One of the keys to success in any part of your life has to do with learning from your mistakes. The reality is we all make mistakes and most of us make plenty of them. But I believe the most important lesson is what you do with the mistakes you have made. Do you learn from them? Do you grow from them? Do you make changes to ensure they don’t happen again? Or do you leave them as mistakes in your past?
I want to admit to you the three biggest mistakes I have made with outsourcing.
Hiring the “Jack of all trades”
This is the first lesson that I learnt about outsourcing. The first time I began the process of hiring a full-time employee, as opposed to a contractor, I tried to find somebody who had all the skills that I required in my business. I wanted somebody who knew how to design websites, build websites, manage them in an ongoing capacity as well as various administration tasks.
If you know the old saying “A jack of all trades”, you would be aware that the second part states “they are a master of none”. The expectation I set in this one person was they needed to be an exceptional in every skill they possess. Of course, when you are a jack of all trades, you are a master of none.
This has also been a principle that I have tried to share with many colleagues and people I have consulted with about outsourcing. They have tried and failed to find a person who can meet all the needs that their business requires.
The solution I needed was found when I began employing specialists in a single chosen field. I now employ the best graphic designers and website programmers, and therefore the productivity and quality that my team outputs far exceeds what they would have if I had continued to employ people who were jack of all trades.
Not having adequate cash flow in my business

When I was an individual employee, I could manage the cash flow well. If there were weeks where the majority of my tasks and working efforts did not produce income, I knew that was fine because it meant the next week generally twice as much work would be completed and therefore double the income.
This was fine when I was working as an individual, but taking this business practice into a team environment with staff put a lot of stress on myself at first if I was not able to meet commitments with team members.
It is important to have the cash flow, or the buffer, to be able to meet the payment requirements of your staff regardless of the income that your business brings. Not paying staff is one of the worst things that you can do as a manager. This was the biggest lesson that I learnt and I had to make changes in my business to ensure that it doesn’t happen. In my defense, every cent got paid to my staff members, but there were times when I wasn’t able to deliver their weekly payments on the Friday as I had promised.
Not making a good connection with my team
Those people that I spend time getting to know, connecting with on social networks and chatting with about life and not just work, are the people that end up becoming my long-term employees.
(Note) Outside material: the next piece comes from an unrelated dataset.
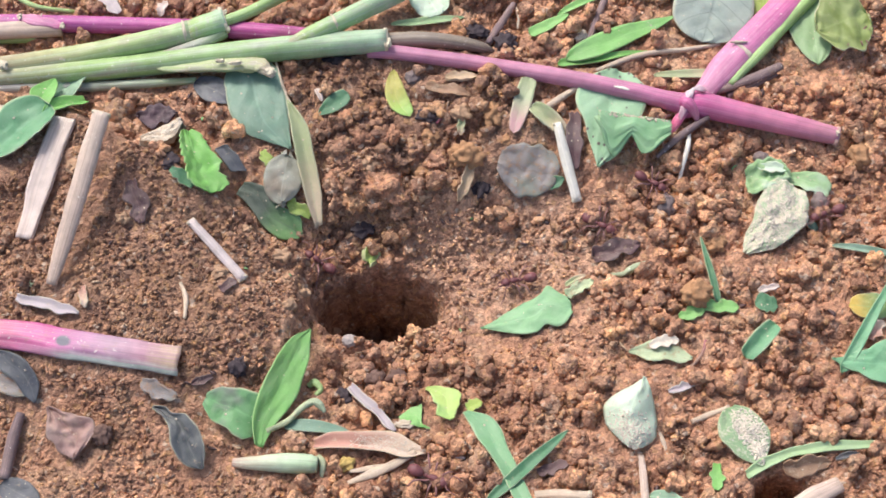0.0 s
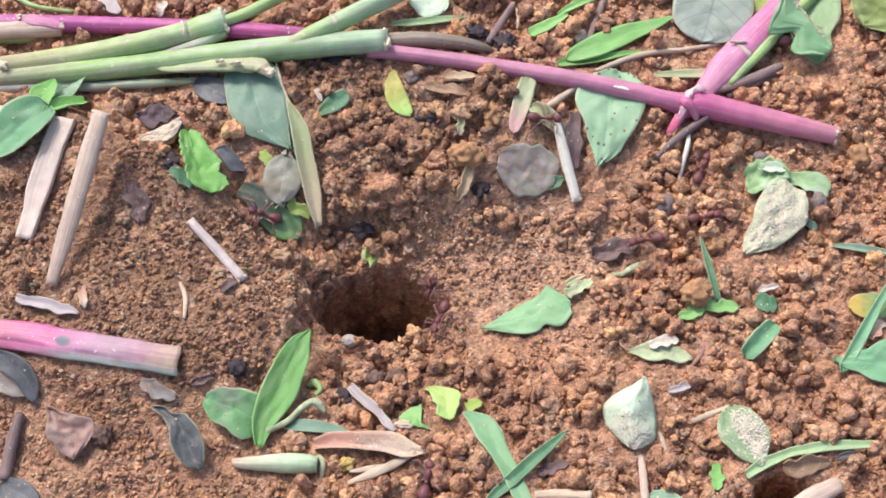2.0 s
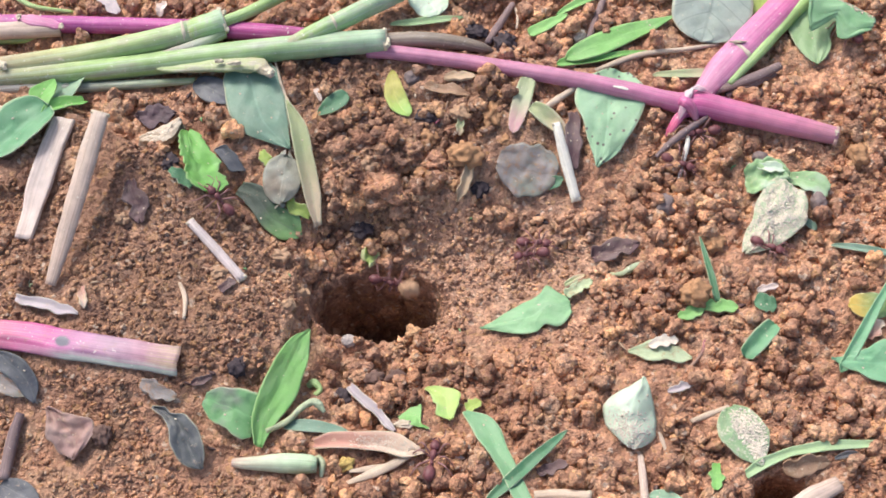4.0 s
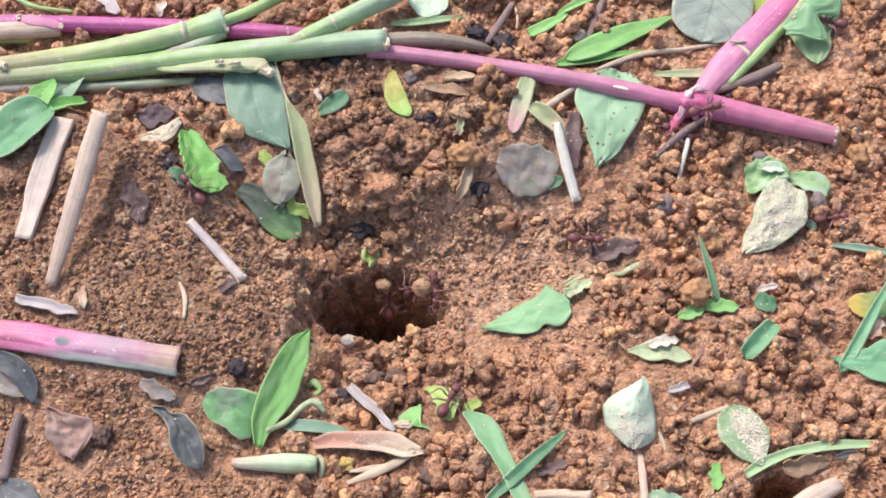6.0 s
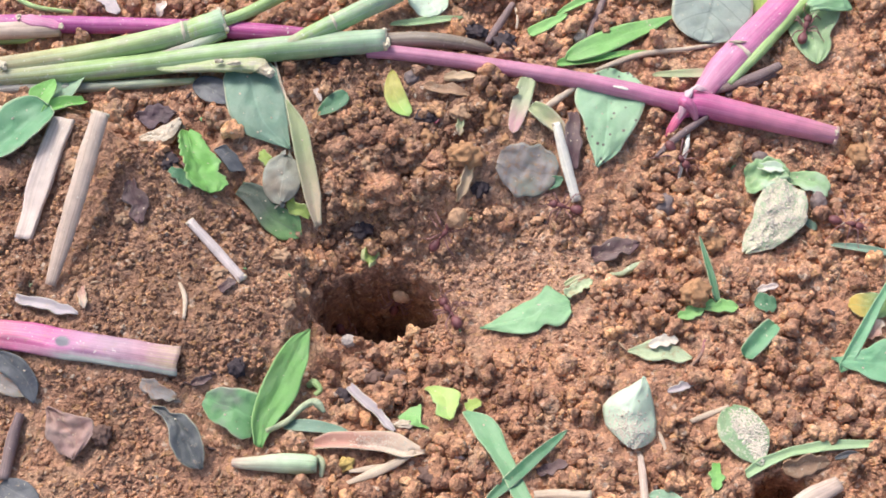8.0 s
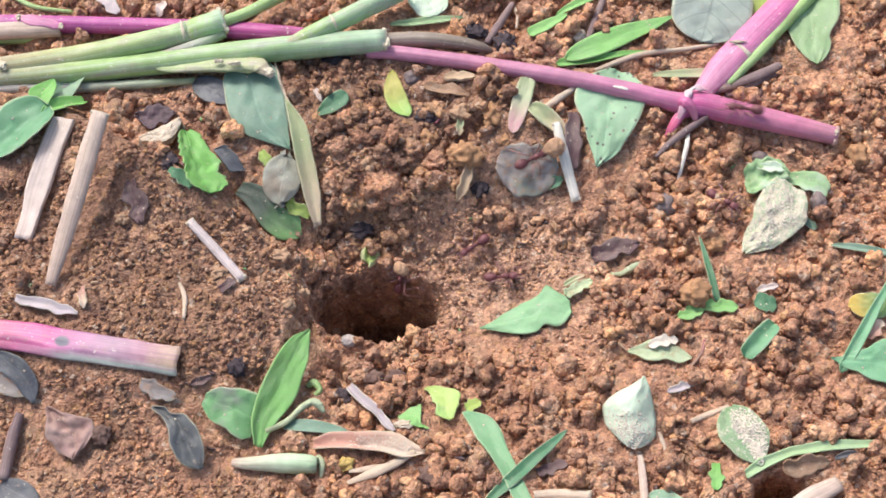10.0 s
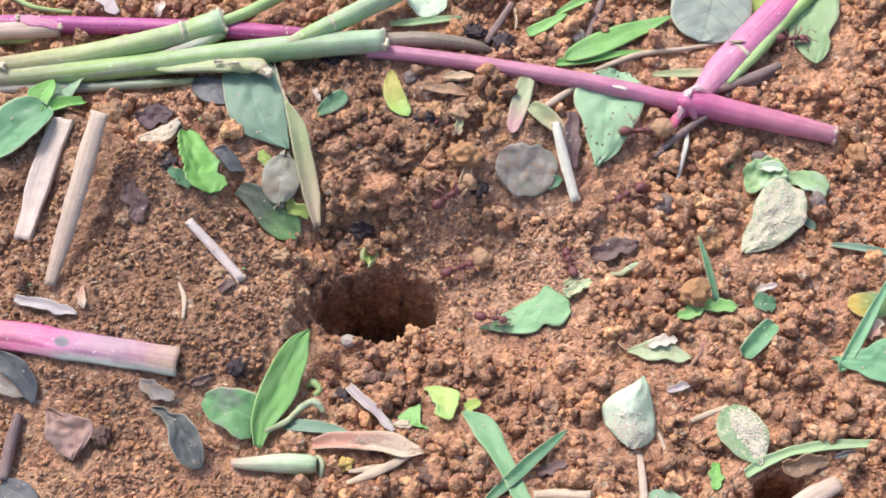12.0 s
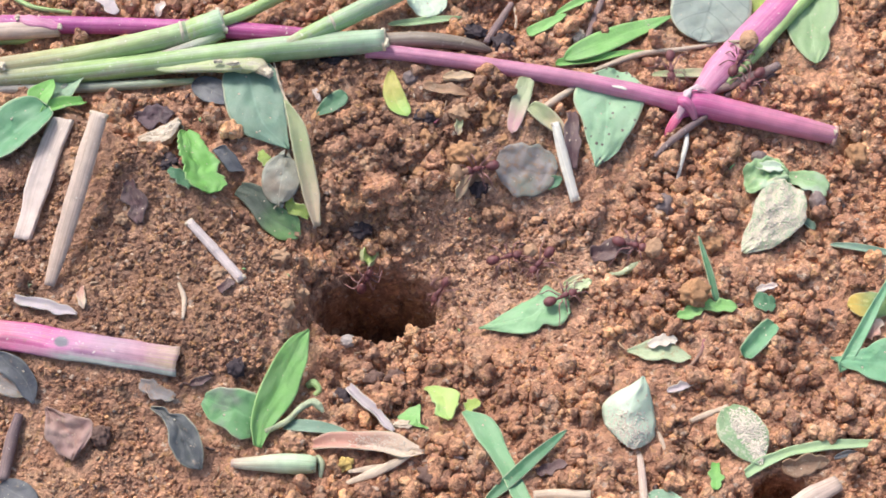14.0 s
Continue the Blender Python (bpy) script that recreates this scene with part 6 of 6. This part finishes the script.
    send_ant(build_ant(0.95, "dark reddish brown ant carrying a soil pellet"), [(0, -16.1, -12.5, 0), (10.3, -16.1, -12.5, 0), (11, -7.3, -3.7, 0), (11.2, -5.7, -3.7, 0), (11.5, -1.6, -4.2, 0), (11.7, 0.8, -3.6, 0), (12, 4.4, -2.3, 0), (12.5, 15.1, 0.9, 0), (13, 28, 2.3, 0), (13.2, 34.3, 1.7, 0), (13.5, 38.4, 1.3, 0), (14, 43.3, -0.7, 0)], 0.95, pellets[2], pose(0, 5.2 * MM, 3.4 * MM))
    send_ant(build_ant(0.95, "dark reddish brown ant carrying a soil pellet"), [(0, -20.5, -11.5, 0), (11.8, -20.5, -11.5, 0), (12.3, -6.6, -3.8, 0), (12.5, -3.8, -4.2, 0), (12.7, -2.4, -4.9, 0), (13, 0.8, -6.7, 0), (13.2, 2.9, -4.6, 0), (13.5, 7.5, -1.5, 0), (14, 15.3, -0.6, 0)], 0.95, pellets[3], pose(0, 5.8 * MM, 2.8 * MM))
    send_ant(build_ant(0.9, "dark reddish brown ant running over the soil"), [(0, -12.8, -14, 0), (9.5, -12.8, -14, 0), (10.3, 1, -6.2, 0), (10.7, 2.3, -7.5, 0), (11, 3.6, -8.4, 0), (11.5, 7.4, -11.8, 0), (12, 11.9, -16.3, 1), (12.7, 15.3, -15.4, 1.2), (13.2, 19.2, -14.1, 1.2), (13.5, 23.7, -13.8, 1.2), (14, 27.2, -12.6, 1.2)], 0.9)
    send_ant(build_ant(0.9, "dark reddish brown ant running over the soil"), [(0, -17.2, -13, 0), (8.8, -17.2, -13, 0), (9.5, 2.1, -5.2, 0), (10.3, 20.7, -5.8, 0), (11, 26.4, -6, 0), (11.5, 28.9, -5.7, 0), (12, 29, -3.3, 0), (12.5, 27.9, -0.2, 0), (13, 23.8, 1.2, 0), (13.5, 11.5, 1.2, 0), (14, 1, -6.6, 0)], 0.9)
    send_ant(build_ant(0.95, "dark reddish brown ant running over the soil"), [(0, 133, 23.4, 0), (7.5, 133, 23.4, 0), (9.2, 101.9, 25.1, 0), (10.3, 58.9, 31.5, 6.5), (10.5, 59.5, 32.4, 6.5), (10.8, 63.2, 39.0, 5), (11, 67.7, 44.8, 4), (11.5, 74.9, 44.7, 2), (12, 83.7, 51.1, 1), (12.3, 83.6, 52.4, 1), (12.5, 83.0, 41.4, 1), (12.8, 82.4, 27.4, 5), (13, 82.6, 27.5, 5.5), (13.2, 84.3, 32.3, 3), (13.4, 80.8, 32.5, 4), (13.6, 73.9, 39.9, 2), (14, 72.1, 38.2, 2)], 0.95)
    send_ant(build_ant(0.95, "dark reddish brown ant dragging an olive leaf piece"), [(0, 97.9, 50.4, 0), (0.5, 100.5, 50.7, 0), (1, 103.5, 52.6, 0), (1.5, 104, 54.3, 0), (2, 106.7, 55.4, 0), (3, 117.6, 62.1, 0), (4.5, 136.5, 72, 0), (14, 143.7, 77, 0)], 0.95)
    send_ant(build_ant(0.92, "dark reddish brown ant running over the soil"), [(0, 78.4, 93, 0), (12.0, 78.4, 93, 0), (12.9, 75.7, 67.6, 1), (13.2, 68.0, 60.1, 2), (13.4, 61.5, 57.0, 2), (13.6, 53.0, 48.8, 1.5), (13.8, 53.2, 46.6, 1.5), (14, 53.1, 39.8, 4)], 0.92)
    # the torn leaf: seconds, place, height over the ground, turn
    walk(leaf_fragment, [(t, pose(x * MM, y * MM, (ground_z(x, y) + h) * MM) @ pose(0, 0, 0, 24) @ pose(0, 0, 0, 0, 0, turn + 180)) for t, x, y, h, turn in ((0, 42.8, 23.3, 7, -8), (0.2, 43.4, 24.1, 7, -8), (0.4, 48.6, 27.3, 7, 4), (0.6, 53.7, 29.5, 7, 8), (0.8, 54, 31.3, 7, 2), (1, 54, 36.2, 7, 14), (1.2, 59.3, 45.2, 7, 14), (1.4, 69.4, 49.2, 7, -40), (1.6, 69.6, 48.2, 7, -42), (1.8, 78.1, 50.1, 7, -58), (2, 83.4, 51.1, 7, -52), (2.4, 85.1, 51.4, 7, -50), (2.6, 89.1, 50.9, 7, -48), (3, 94.5, 49.9, 7, -42), (4, 92.8, 54, 7, -30), (5.3, 89.3, 58.5, 7, 0), (5.5, 88.6, 57.6, 7, 10), (6, 88.9, 55.2, 7, 50), (6.9, 88.2, 54, 7, 62), (7.1, 88.5, 54, 7, 62), (7.5, 91.4, 57.1, 7, 60), (8.2, 95.5, 65.7, 7, 60), (9.5, 102.8, 83.8, 7, 40), (14, 109.7, 91.6, 7, 40))])
    walk(olive_fragment, [(t, pose(x * MM, y * MM, (ground_z(x, y) + h) * MM) @ pose(0, 0, 0, 16) @ pose(0, 0, 0, 0, 0, turn + 90)) for t, x, y, h, turn in ((0, 94.6, 53.8, 5, 20), (0.5, 97.8, 53.9, 5, 30), (1, 101.1, 55.6, 5, 40), (1.5, 101.1, 57.3, 5, 40), (2, 103.9, 57.8, 5, 45), (2.5, 105.3, 58.5, 5, 45), (3, 112.8, 63.8, 5, 50), (4.5, 132.7, 75, 5, 50), (14, 139.7, 79.9, 5, 50))])


motions()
If a team members starts with me and I don’t spend time making that connection and just leave it to be all about work, I find that if the ‘going gets tough’ or stressful at any time, these are the people that I loose first in my team.
I now believe it is critically important, no matter what level of employee, that I spend time making a connection with them and getting to know them. I now consider many of my team (both past and present ) as friends and keeping regular contact with them outside of work.